Even where such direct evidence is lacking, parties should examine whether an agreement makes economic sense for the parties when evaluated on its own merits. Apple would only accomplish its goal to eliminate the possibility of a price war with Amazon if all of the publishers struck the same agreement. The court cited evidence showing that the publishers would (and did) lose substantial sales (such that the economics of the agreement with Apple were “terrible,” in the words of the judge) under an agency with Apple, if any of them continued to sell to Amazon under a wholesale model. Only by moving the entire industry to an agency model in concert and securing pricing authority with publishers, could the publishing industry force the model on Amazon and ensure that Apple would be safe from price competition with Amazon after the iBookstore launched. Based on this and other factors, the court ruled that Apple’s conduct was unreasonable as well as per se illegal. Arrangements that make economic sense only if others follow suit should raise a red flag and companies should scrutinize them carefully.

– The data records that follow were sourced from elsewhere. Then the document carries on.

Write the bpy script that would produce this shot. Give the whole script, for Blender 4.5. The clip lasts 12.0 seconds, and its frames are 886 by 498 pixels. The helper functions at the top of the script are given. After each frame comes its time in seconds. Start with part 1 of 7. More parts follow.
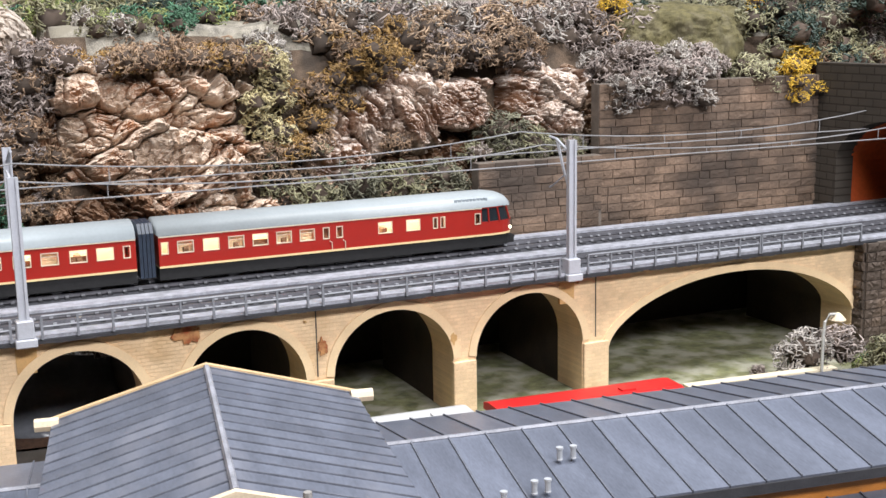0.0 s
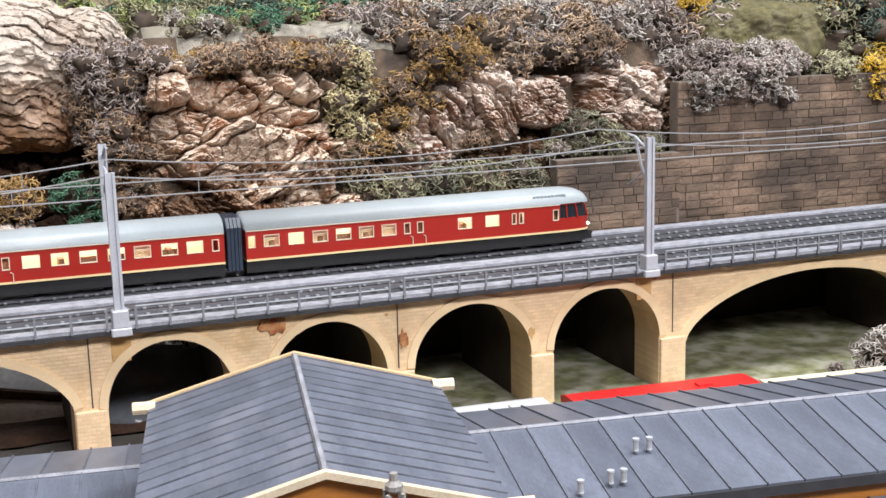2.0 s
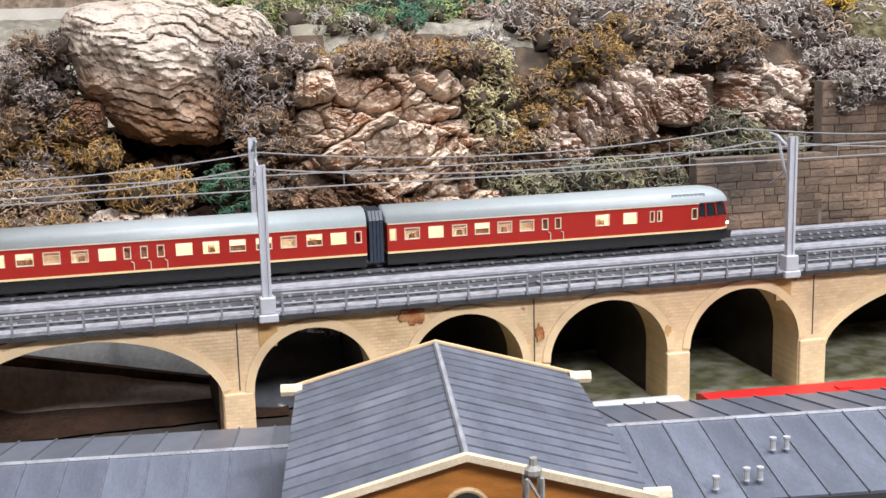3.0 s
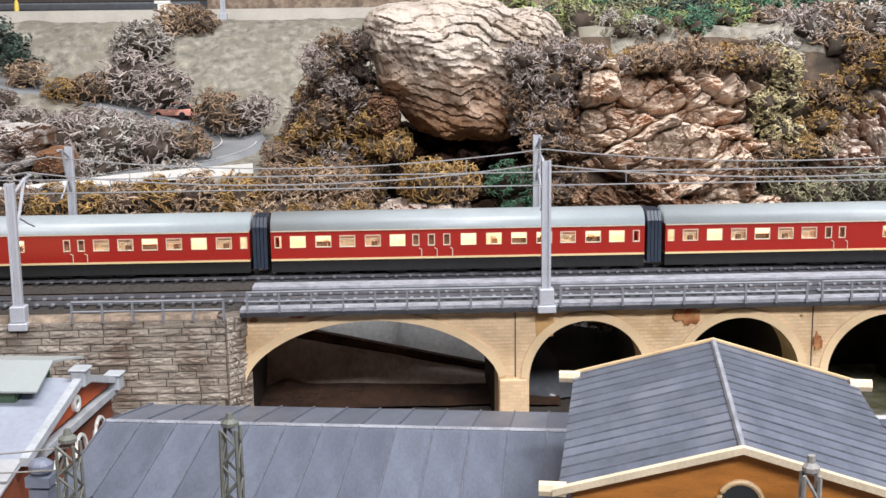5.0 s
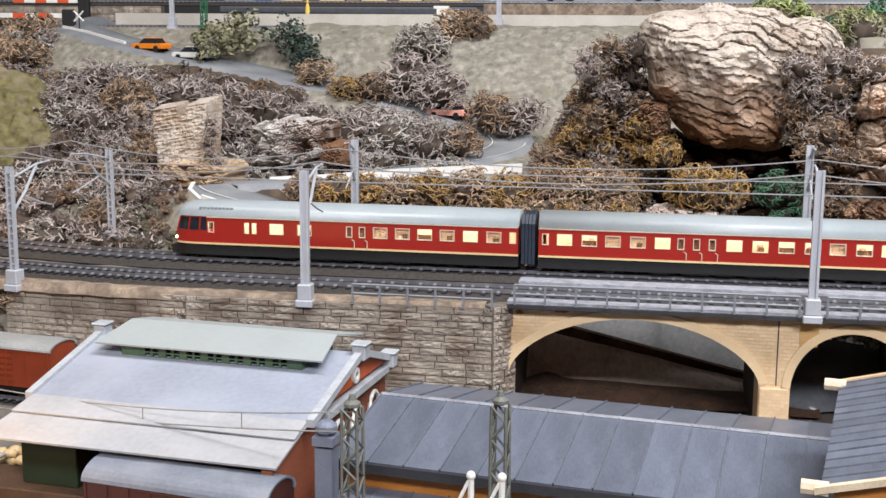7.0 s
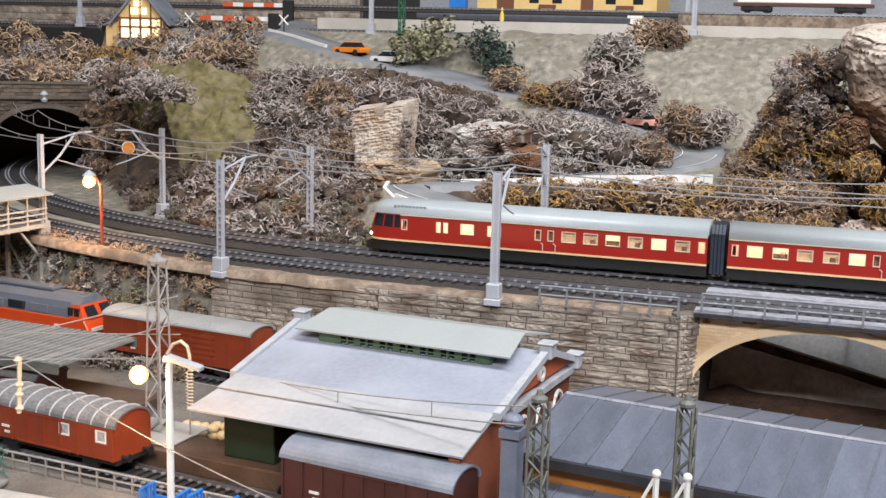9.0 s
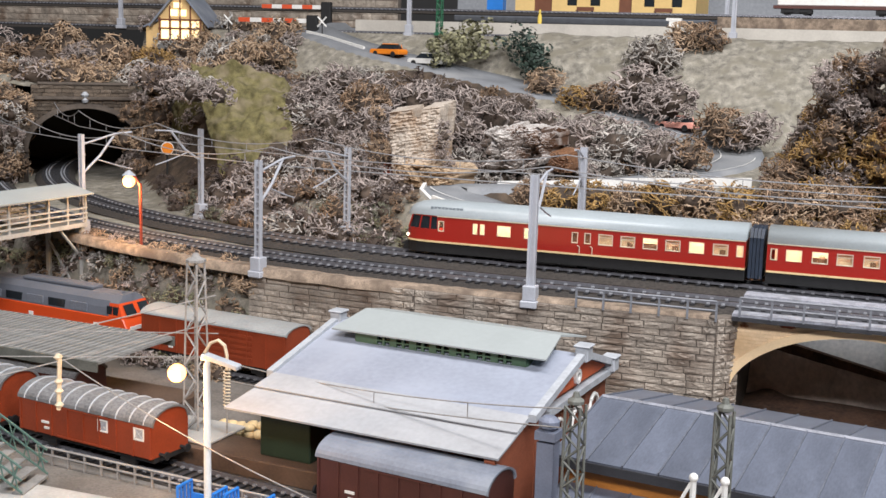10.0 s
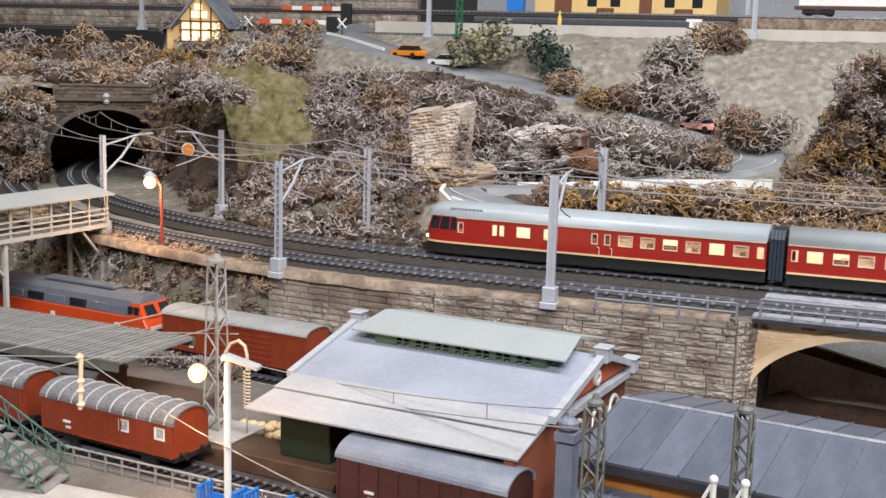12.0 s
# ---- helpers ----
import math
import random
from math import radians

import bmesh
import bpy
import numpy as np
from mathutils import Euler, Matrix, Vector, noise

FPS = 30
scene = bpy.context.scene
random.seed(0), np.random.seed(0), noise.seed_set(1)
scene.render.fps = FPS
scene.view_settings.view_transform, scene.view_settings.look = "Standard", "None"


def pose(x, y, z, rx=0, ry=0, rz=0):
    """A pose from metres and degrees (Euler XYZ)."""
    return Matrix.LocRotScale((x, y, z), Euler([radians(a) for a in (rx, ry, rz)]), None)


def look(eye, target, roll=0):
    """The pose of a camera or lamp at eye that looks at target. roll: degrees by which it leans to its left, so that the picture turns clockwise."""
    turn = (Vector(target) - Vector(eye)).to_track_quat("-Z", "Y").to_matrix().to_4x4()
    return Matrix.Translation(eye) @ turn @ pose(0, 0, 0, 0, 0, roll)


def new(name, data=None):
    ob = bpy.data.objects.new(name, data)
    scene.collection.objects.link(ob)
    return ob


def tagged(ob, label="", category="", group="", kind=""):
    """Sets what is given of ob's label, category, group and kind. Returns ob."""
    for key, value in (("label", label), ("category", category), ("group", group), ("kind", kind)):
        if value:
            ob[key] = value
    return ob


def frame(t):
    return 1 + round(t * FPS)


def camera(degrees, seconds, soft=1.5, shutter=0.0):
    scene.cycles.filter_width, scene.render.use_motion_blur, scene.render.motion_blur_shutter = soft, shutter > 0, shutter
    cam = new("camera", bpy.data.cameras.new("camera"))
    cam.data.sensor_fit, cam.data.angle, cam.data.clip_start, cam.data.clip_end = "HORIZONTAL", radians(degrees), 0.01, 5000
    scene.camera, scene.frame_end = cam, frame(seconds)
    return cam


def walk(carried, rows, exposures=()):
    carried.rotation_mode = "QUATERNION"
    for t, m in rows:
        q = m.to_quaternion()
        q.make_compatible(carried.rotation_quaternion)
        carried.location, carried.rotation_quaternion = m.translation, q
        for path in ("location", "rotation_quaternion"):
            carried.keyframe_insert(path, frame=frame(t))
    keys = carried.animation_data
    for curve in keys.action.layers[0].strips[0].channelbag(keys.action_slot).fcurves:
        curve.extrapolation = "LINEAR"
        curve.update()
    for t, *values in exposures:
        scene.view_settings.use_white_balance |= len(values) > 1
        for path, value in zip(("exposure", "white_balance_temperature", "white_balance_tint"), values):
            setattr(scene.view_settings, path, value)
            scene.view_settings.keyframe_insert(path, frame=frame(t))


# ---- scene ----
cam = camera(40.0, 12.0)
PATH = [
    (0, (-0.0639, -0.7106, 0.2874), (0.3463, 0.182, 0.1), -1.04),
    (0.5, (-0.063, -0.7121, 0.2881), (0.3466, 0.1807, 0.1007), -1.06),
    (1, (-0.0669, -0.7165, 0.2888), (0.3319, 0.1809, 0.1001), -1.14),
    (1.5, (-0.0684, -0.7171, 0.2877), (0.3101, 0.1892, 0.0995), -1.34),
    (2, (-0.0723, -0.7251, 0.2893), (0.28, 0.1916, 0.1008), -1.35),
    (2.5, (-0.076, -0.7296, 0.2889), (0.2349, 0.2021, 0.1012), -1.40),
    (3, (-0.0802, -0.7359, 0.2893), (0.1691, 0.2142, 0.102), -1.37),
    (3.2, (-0.0832, -0.74, 0.2892), (0.1388, 0.2171, 0.1028), -1.31),
    (4.8, (-0.0913, -0.7548, 0.2903), (-0.0292, 0.2262, 0.1068), -0.80),
    (5, (-0.0928, -0.7575, 0.2894), (-0.0575, 0.2251, 0.1073), -0.68),
    (5.5, (-0.0958, -0.7642, 0.2888), (-0.1136, 0.2193, 0.1088), -0.32),
    (6, (-0.097, -0.7711, 0.2883), (-0.1705, 0.2102, 0.1101), -0.18),
    (6.5, (-0.0988, -0.7793, 0.2877), (-0.2181, 0.1979, 0.1117), 0.13),
    (7, (-0.1013, -0.785, 0.2868), (-0.271, 0.1849, 0.1121), 0.41),
    (7.5, (-0.1027, -0.7918, 0.2864), (-0.321, 0.1685, 0.1127), 0.64),
    (9.5, (-0.1053, -0.8043, 0.2843), (-0.4327, 0.1254, 0.1154), 1.63),
    (10, (-0.1056, -0.8042, 0.2841), (-0.4441, 0.1216, 0.1156), 1.63),
    (10.5, (-0.1059, -0.8045, 0.2842), (-0.4506, 0.1191, 0.116), 1.62),
    (11, (-0.1054, -0.8045, 0.2842), (-0.4547, 0.1173, 0.1159), 1.58),
    (11.5, (-0.1057, -0.8042, 0.2842), (-0.4574, 0.1166, 0.1158), 1.57),
    (12, (-0.1057, -0.8049, 0.2841), (-0.4589, 0.1154, 0.1162), 1.57),
]
walk(cam, [(t, look(eye, target, roll)) for t, eye, target, roll in PATH], [(0, 0.11), (3, 0.09), (6, -0.01), (12, -0.05)])

# ---- light ----
world = bpy.data.worlds.new("room_light")
scene.world = world
world.use_nodes = True
world.node_tree.nodes["Background"].inputs[0].default_value = (0.9, 0.95, 1.0, 1)
world.node_tree.nodes["Background"].inputs[1].default_value = 0.19


def area_lamp(name, eye, target, sx, sy, watts, colour=(1.0, 0.985, 0.99)):
    data = bpy.data.lights.new(name, "AREA")
    data.shape, data.size, data.size_y, data.energy, data.color = "RECTANGLE", sx, sy, watts, colour
    ob = new(name, data)
    ob.matrix_world = look(eye, target)
    return ob


area_lamp("ceiling_lamp", (-0.6, -0.25, 1.75), (-0.5, 0.15, 0.1), 1.4, 0.3, 16, (1.0, 0.93, 0.885))
area_lamp("ceiling_lamp", (0.65, -0.45, 1.75), (0.45, 0.1, 0.1), 1.2, 0.3, 44, (0.95, 0.965, 1.0))
area_lamp("ceiling_lamp", (0.45, -2.4, 1.75), (0.25, 0.1, 0.1), 1.8, 0.3, 79, (0.985, 0.97, 1.0))

# ---- helpers ----


def bx(bm, x0, x1, y0, y1, z0, z1):
    """An axis-aligned box."""
    v = [bm.verts.new(p) for p in ((x0, y0, z0), (x1, y0, z0), (x1, y1, z0), (x0, y1, z0), (x0, y0, z1), (x1, y0, z1), (x1, y1, z1), (x0, y1, z1))]
    for f in ((3, 2, 1, 0), (4, 5, 6, 7), (0, 1, 5, 4), (1, 2, 6, 5), (2, 3, 7, 6), (3, 0, 4, 7)):
        bm.faces.new([v[i] for i in f])
    return v


def bevelled(bm, w, seg=1):
    bmesh.ops.bevel(bm, geom=list(bm.edges), offset=w, segments=seg, affect="EDGES", profile=0.6)
    return bm


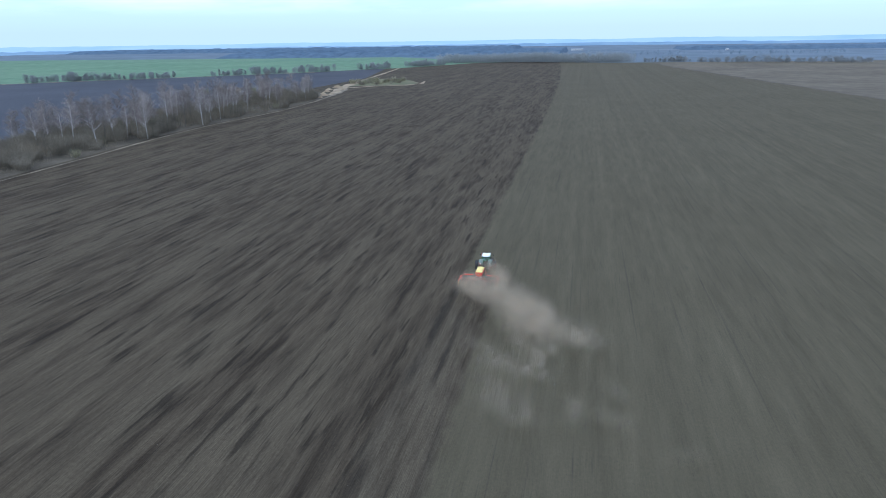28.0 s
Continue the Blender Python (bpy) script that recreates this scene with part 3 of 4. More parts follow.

3. Documents really matter. Perhaps no surprise, but underscored in stark relief in this case. Judge Cote found the testimony of Apple’s key witnesses to be largely incredible and cited a contrary documentary record extensively. Emails, memos, even handwritten notes—all found their way into the opinion as evidence against Apple. And several of the documents contained very troubling statements—one advised the recipient to destroy it after reading. The influence these types of statements have in setting the tone of the trial and impressions of the judge would be difficult to overstate. The judge ultimately based her opinion not on economic theory but on her strong conviction of Apple's intent to conspire with the publishers and its knowledge of what its negotiating tactics would do—conclusions supported mostly by documents. For companies and counsel, the lesson continues to be that vigorous antitrust training, with a strong component regarding document creation, is always a sound investment of resources.